The GAO report noted that in some cases, state regulators did not compel struggling companies to replace their self-bonds with safer financial guarantees out of concern the additional burden would push companies deeper into financial distress.

“If a self-bonded operator entered into bankruptcy and doesn’t offer a different type of financial assurance or can’t complete the required reclamation, then the regulatory authority and taxpayers potentially would have to assume that risk of paying for reclamation,” said Anne-Marie Fennell, a director in GAO’s Natural Resources and Environment division who led the writing of the report.

The Western Organization of Resource Councils (WORC), a group representing Western landowners and the environment, released its own report on Thursday, which made the case that the low level of remaining self-bonds makes it the perfect time to convert all self-bonds to safer financial assurances. WORC’s report argues that sureties appear to be available at relatively low prices and that companies still holding self-bonds have good credit ratings, meaning they can afford sureties.

“The immediate threat posed by self-bonding has receded for the time-being,” WORC board member Bob LeResche said. “Congress and individual states should seize this perfect opportunity to end self-bonding before it again becomes a danger to taxpayers. We urge decision-makers at the state and federal level to end the public’s exposure to self-bonds once and for all.”

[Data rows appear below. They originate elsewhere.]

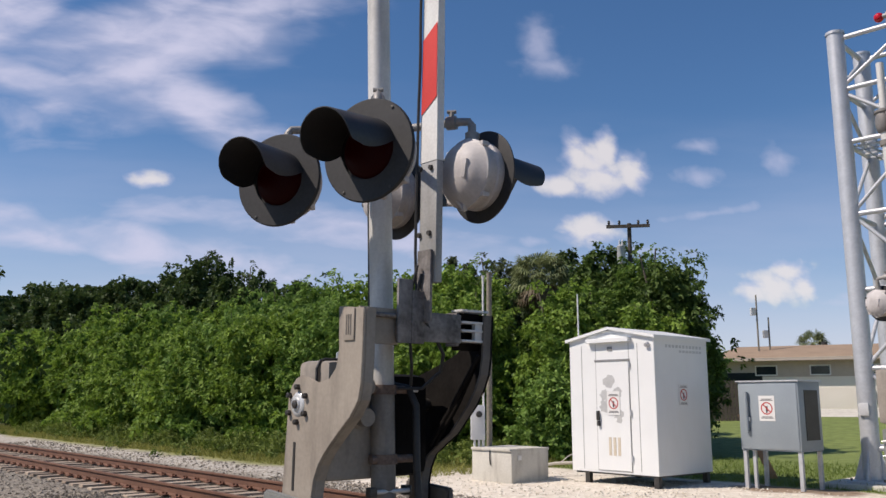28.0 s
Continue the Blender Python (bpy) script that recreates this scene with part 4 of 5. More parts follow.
# ---- gantry tower ----
def gantry_tower():
    g = thing("signal_gantry", at(-5.766, 14.748, 0.3, 4.4), "silver lattice steel signal gantry with a walkway arm", "signal gantry")
    S, TOP, R = 1.3, 7.84, 0.145
    for x in (0, S):
        for y in (0, S):
            bm = tube(bmesh.new(), [(x, y, 0.12), (x, y, TOP)], R, 28)
            leg = part("leg", bm, GALV, g, "silver tubular steel leg")
            bm = bmesh.new()
            lathe(bm, [(R + 0.015, TOP - 0.04), (R + 0.015, TOP + 0.01), (0, TOP + 0.03)], 24, Matrix.Translation((x, y, 0)))
            part("leg_cap", bm, GALV, leg)
            bm = box(bmesh.new(), (x, y, 0.1), (0.62, 0.62, 0.035), None, 0.004)
            part("base_plate", bm, GALV, leg)
            bm = bmesh.new()
            for k in range(4):
                slab(bm, [(R - 0.01, 0.11), (R + 0.15, 0.11), (R - 0.01, 0.62)], -0.01, 0.01)
                bm.transform(pose(0, 0, 0, 0, 0, 90))
            bm.transform(Matrix.Translation((x, y, 0)) @ pose(0, 0, 0, 0, 0, 0))
            part("gusset", bm, GALV, leg, smooth=False)
            for k in range(4):
                a = radians(45 + 90 * k)
                bm = tube(bmesh.new(), [(x + 0.36 * math.cos(a), y + 0.36 * math.sin(a), 0.0), (x + 0.36 * math.cos(a), y + 0.36 * math.sin(a), 0.16)], 0.02, 6)
                part("anchor_bolt", bm, BOLT, leg)
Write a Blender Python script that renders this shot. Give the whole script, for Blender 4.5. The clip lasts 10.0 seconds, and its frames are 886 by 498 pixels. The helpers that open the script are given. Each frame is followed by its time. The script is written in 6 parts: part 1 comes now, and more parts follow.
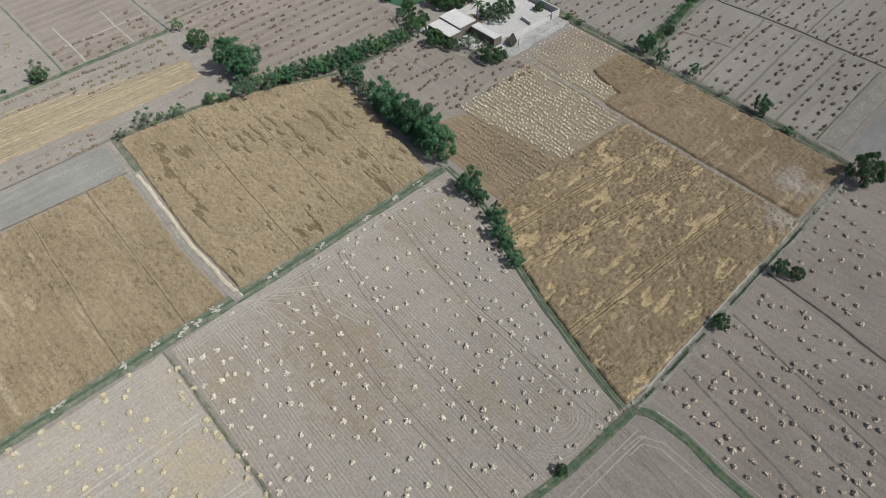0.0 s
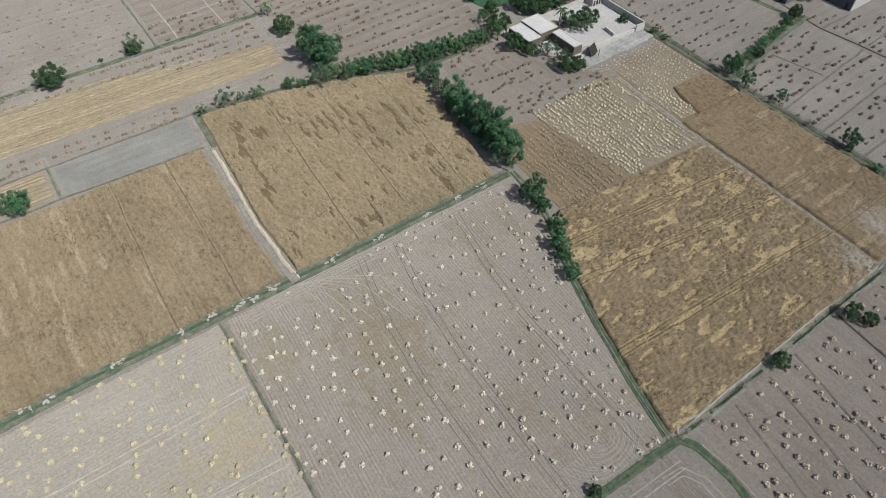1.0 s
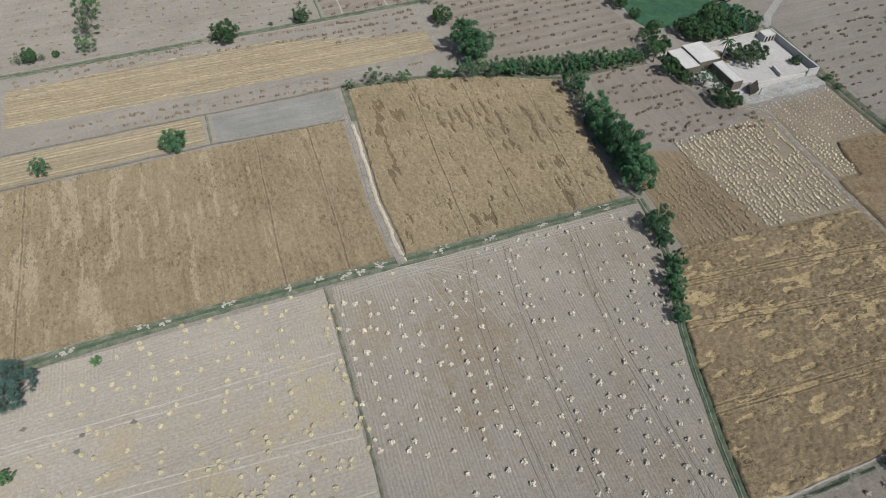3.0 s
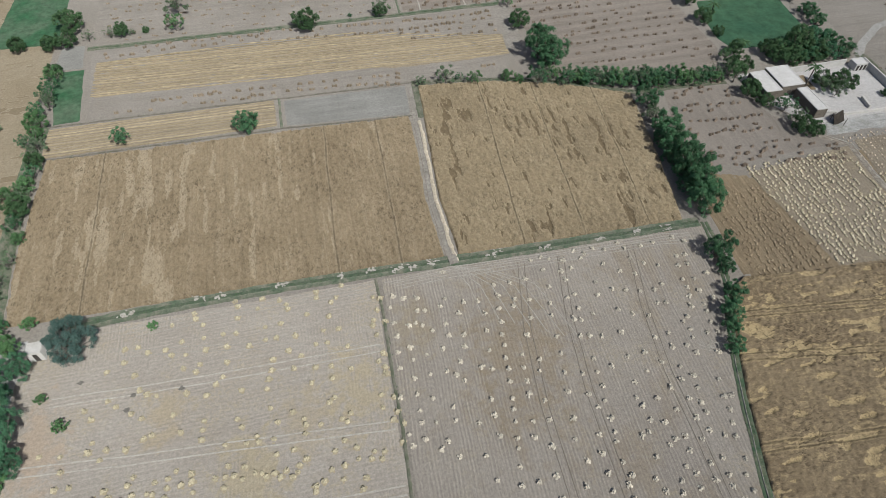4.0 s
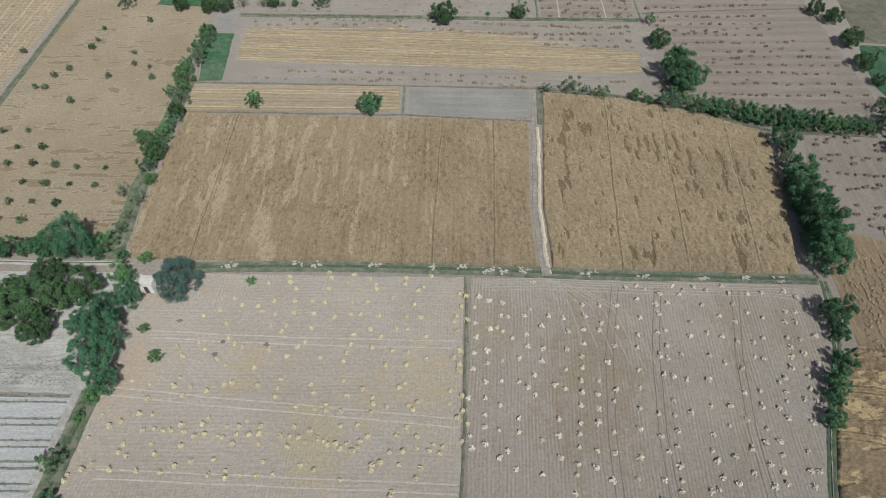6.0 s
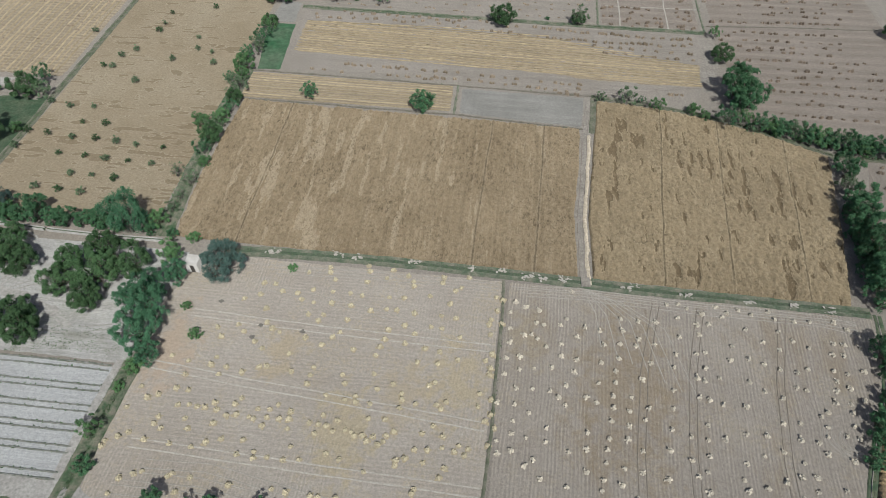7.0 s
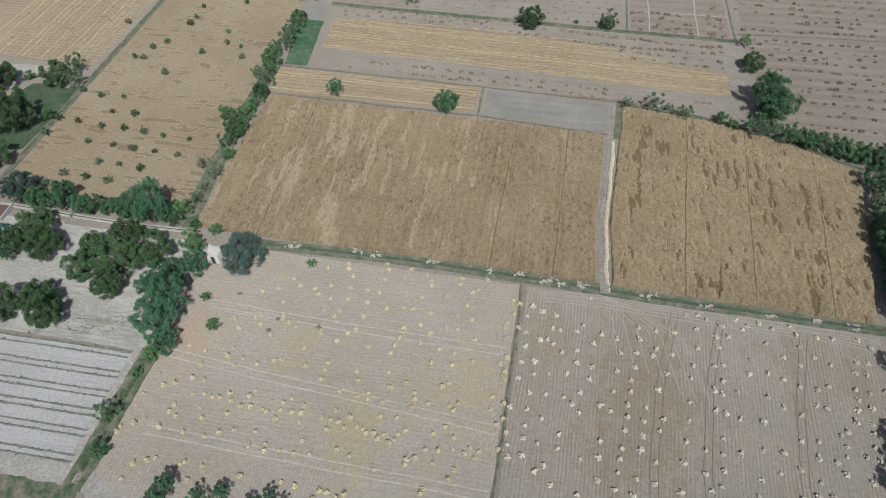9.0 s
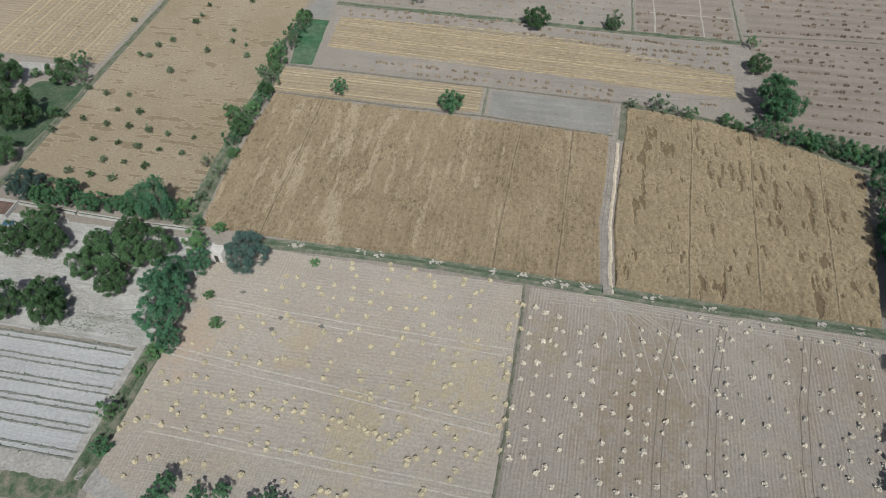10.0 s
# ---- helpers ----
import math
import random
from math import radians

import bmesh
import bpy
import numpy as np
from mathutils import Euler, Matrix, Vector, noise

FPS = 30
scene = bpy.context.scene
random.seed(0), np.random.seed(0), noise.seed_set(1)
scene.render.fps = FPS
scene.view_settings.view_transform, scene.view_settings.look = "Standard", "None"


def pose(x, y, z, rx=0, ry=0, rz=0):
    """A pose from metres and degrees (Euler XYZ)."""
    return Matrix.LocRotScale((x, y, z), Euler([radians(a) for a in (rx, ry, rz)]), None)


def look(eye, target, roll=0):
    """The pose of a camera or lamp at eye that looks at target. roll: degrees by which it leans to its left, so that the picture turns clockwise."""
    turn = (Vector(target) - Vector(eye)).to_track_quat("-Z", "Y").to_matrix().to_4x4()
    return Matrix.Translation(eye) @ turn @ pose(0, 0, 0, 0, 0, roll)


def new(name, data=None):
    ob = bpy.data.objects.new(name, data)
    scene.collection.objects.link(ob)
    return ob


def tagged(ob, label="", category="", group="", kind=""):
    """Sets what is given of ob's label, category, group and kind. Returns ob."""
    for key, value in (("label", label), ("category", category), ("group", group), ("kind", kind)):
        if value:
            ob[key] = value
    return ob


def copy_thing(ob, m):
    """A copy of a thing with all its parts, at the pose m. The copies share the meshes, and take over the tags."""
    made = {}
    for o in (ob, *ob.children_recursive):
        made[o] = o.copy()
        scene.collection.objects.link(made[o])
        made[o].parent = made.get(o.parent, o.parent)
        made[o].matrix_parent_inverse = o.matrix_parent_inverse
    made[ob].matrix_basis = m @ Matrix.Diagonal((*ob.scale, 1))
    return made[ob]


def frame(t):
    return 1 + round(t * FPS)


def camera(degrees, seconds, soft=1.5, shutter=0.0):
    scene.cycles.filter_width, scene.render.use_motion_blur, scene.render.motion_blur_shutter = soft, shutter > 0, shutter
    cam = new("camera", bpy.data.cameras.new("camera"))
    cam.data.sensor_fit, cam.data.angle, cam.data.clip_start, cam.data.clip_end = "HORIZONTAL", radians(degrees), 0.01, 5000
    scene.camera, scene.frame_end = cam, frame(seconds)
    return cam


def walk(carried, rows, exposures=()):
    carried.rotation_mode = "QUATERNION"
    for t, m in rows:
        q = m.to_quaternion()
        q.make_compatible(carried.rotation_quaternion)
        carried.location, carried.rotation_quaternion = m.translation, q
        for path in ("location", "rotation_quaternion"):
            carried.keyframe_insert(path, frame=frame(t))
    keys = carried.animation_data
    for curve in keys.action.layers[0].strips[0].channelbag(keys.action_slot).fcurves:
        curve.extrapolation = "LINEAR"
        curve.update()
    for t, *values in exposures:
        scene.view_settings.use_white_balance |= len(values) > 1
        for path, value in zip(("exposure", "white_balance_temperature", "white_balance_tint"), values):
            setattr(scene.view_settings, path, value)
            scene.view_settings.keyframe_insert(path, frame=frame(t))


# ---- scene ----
# ---------------- camera ----------------
cam = camera(69.68, 10.0, soft=0.68)
TILT, LEAN = -50.15, 0.53


def aim(x, y, z, yaw):
    """The drone's pose: it hovers and turns about the vertical, its camera held at one tilt."""
    return Matrix.Translation((x, y, z)) @ pose(0, 0, 0, 0, 0, yaw) @ pose(0, 0, 0, 90 + TILT, 0, 0) @ pose(0, 0, 0, 0, 0, LEAN)


walk(cam, [
    (0.0, aim(0.01, 0.00, 100.00, -44.08)),
    (0.5, aim(0.10, 0.02, 100.03, -40.04)),
    (1.0, aim(0.18, 0.04, 100.06, -36.06)),
    (1.5, aim(0.27, 0.07, 100.08, -32.07)),
    (2.0, aim(0.35, 0.10, 100.11, -28.20)),
    (2.5, aim(0.43, 0.13, 100.13, -24.44)),
    (2.7, aim(0.46, 0.14, 100.13, -22.94)),
    (3.8, aim(0.64, 0.21, 100.16, -14.61)),
    (4.0, aim(0.67, 0.23, 100.17, -13.11)),
    (4.5, aim(0.75, 0.26, 100.18, -9.58)),
    (5.0, aim(0.82, 0.30, 100.18, -6.12)),
    (5.5, aim(0.90, 0.35, 100.19, -2.82)),
    (5.7, aim(0.93, 0.36, 100.19, -1.54)),
    (6.8, aim(1.09, 0.47, 100.18, 5.17)),
    (7.0, aim(1.12, 0.49, 100.18, 6.18)),
    (7.5, aim(1.19, 0.54, 100.17, 7.42)),
    (8.0, aim(1.26, 0.59, 100.17, 8.11)),
    (8.5, aim(1.33, 0.65, 100.15, 8.59)),
    (9.0, aim(1.39, 0.71, 100.14, 9.01)),
    (9.5, aim(1.46, 0.77, 100.12, 9.33)),
    (10.0, aim(1.52, 0.83, 100.10, 9.57)),
], exposures=((0.0, 0.07), (2.5, -0.02), (5.0, -0.10), (10.0, -0.12)))

# ---------------- light ----------------
SUN_TO = Vector((29.5, -71.8, 100.0)).normalized()   # towards the sun
sun_data = bpy.data.lights.new("sun", "SUN")
sun_data.energy, sun_data.angle, sun_data.color = 3.55, radians(0.53), (0.99, 1.0, 0.955)
sun = new("sun", sun_data)
sun.matrix_world = look(SUN_TO * 300, (0, 0, 0))
world = bpy.data.worlds.new("sky")
world.use_nodes = True
scene.world = world
wn = world.node_tree
sky = wn.nodes.new("ShaderNodeTexSky")
sky.sky_type, sky.sun_disc = "NISHITA", False
sky.sun_elevation = math.asin(SUN_TO.z)
sky.sun_rotation = math.atan2(SUN_TO.x, SUN_TO.y)
sky.dust_density = 2.5
wn.links.new(sky.outputs[0], wn.nodes["Background"].inputs[0])
wn.nodes["Background"].inputs[1].default_value = 0.085

# ---------------- materials ----------------
def start_material(name, rough=0.9):
    m = bpy.data.materials.new(name)
    m.use_nodes = True
    nt = m.node_tree
    bsdf = nt.nodes["Principled BSDF"]
    bsdf.inputs["Roughness"].default_value = rough
    bsdf.inputs["Specular IOR Level"].default_value = 0.15
    bsdf.inputs["Diffuse Roughness"].default_value = 1.0
    return m, nt, bsdf


def coords(nt, scale=(1, 1, 1), turn=0.0):
    tc = nt.nodes.new("ShaderNodeTexCoord")
    mp = nt.nodes.new("ShaderNodeMapping")
    mp.inputs["Scale"].default_value = scale
    mp.inputs["Rotation"].default_value = (0, 0, radians(turn))
    nt.links.new(tc.outputs["Object"], mp.inputs["Vector"])
    return mp.outputs[0]


def noise_of(nt, vec, scale, detail=4.0, rough=0.55, twist=0.0):
    n = nt.nodes.new("ShaderNodeTexNoise")
    n.inputs["Scale"].default_value = scale
    n.inputs["Detail"].default_value = detail
    n.inputs["Roughness"].default_value = rough
    n.inputs["Distortion"].default_value = twist
    nt.links.new(vec, n.inputs["Vector"])
    return n.outputs["Fac"]


def ranged(nt, fac, a, b, lo=0.0, hi=1.0):
    n = nt.nodes.new("ShaderNodeMapRange")
    n.inputs["From Min"].default_value = a
    n.inputs["From Max"].default_value = b
    n.inputs["To Min"].default_value = lo
    n.inputs["To Max"].default_value = hi
    nt.links.new(fac, n.inputs["Value"])
    return n.outputs[0]


def sums(nt, op, a, b):
    n = nt.nodes.new("ShaderNodeMath")
    n.operation = op
    for sock, v in zip(n.inputs, (a, b)):
        if isinstance(v, (int, float)):
            sock.default_value = v
        else:
            nt.links.new(v, sock)
    return n.outputs[0]


def blend(nt, fac, a, b, mode="MIX"):
    n = nt.nodes.new("ShaderNodeMix")
    n.data_type, n.blend_type = "RGBA", mode
    for sock, v in ((n.inputs[0], fac), (n.inputs[6], a), (n.inputs[7], b)):
        if isinstance(v, (int, float)):
            sock.default_value = v
        elif isinstance(v, tuple):
            sock.default_value = (*v, 1)
        else:
            nt.links.new(v, sock)
    return n.outputs[2]


def bumped(nt, bsdf, height, strength, distance):
    n = nt.nodes.new("ShaderNodeBump")
    n.inputs["Strength"].default_value = strength
    n.inputs["Distance"].default_value = distance
    nt.links.new(height, n.inputs["Height"])
    nt.links.new(n.outputs[0], bsdf.inputs["Normal"])


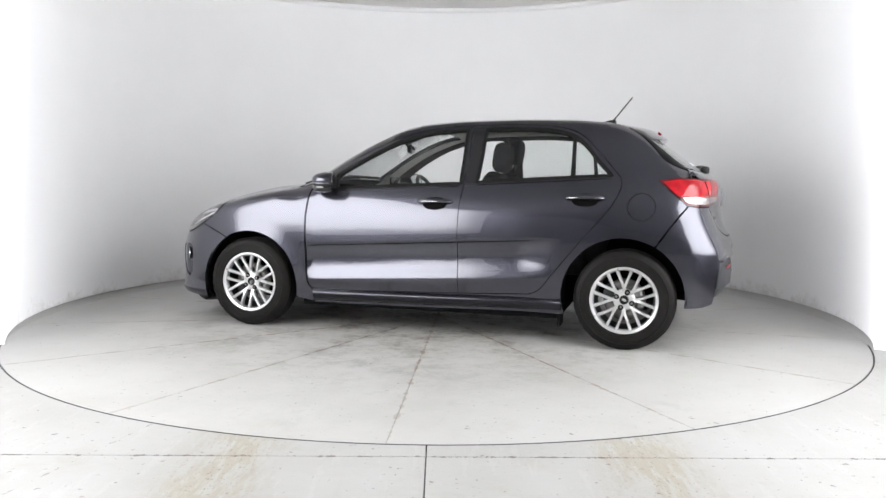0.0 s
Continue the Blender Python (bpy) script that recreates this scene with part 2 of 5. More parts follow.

Report: What happens to the land after coal mines close?

Industry representatives disagree that self-bonds represent a threat to the environment or public funds. Luke Popovich, spokesperson for the National Mining Association, said: “Not only does GAO’s recommendation appear unfounded, it may actually be harmful by shifting a greater burden on the surety industry.”

Mining companies have historically favoured self-bonds because they come at no cost, unlike third party-backed sureties.

Self-bonds aside, the GAO report confirmed CHN’s finding that the wider system guaranteeing mine clean-up is underfunded. In the nine years preceding June 2016, the report found mining companies forfeited more than 450 bonds in 13 states, meaning regulators needed to step in and complete reclamation with the money set aside in these bonds. States reported that nearly a quarter of forfeited bonds were insufficient to cover the cost of reclamation, while another quarter were yet undetermined.

States told GAO that bonds were too low because some companies used mining methods that were never approved by their legally binding permits. In other instances, mining resulted in water pollution that was not covered by the bonds.

Some states have been proactive on the issue, despite the federal government’s stance. Wyoming regulators, for example, are drafting strict rules to curtail self-bonding, although they declined to advance these last week.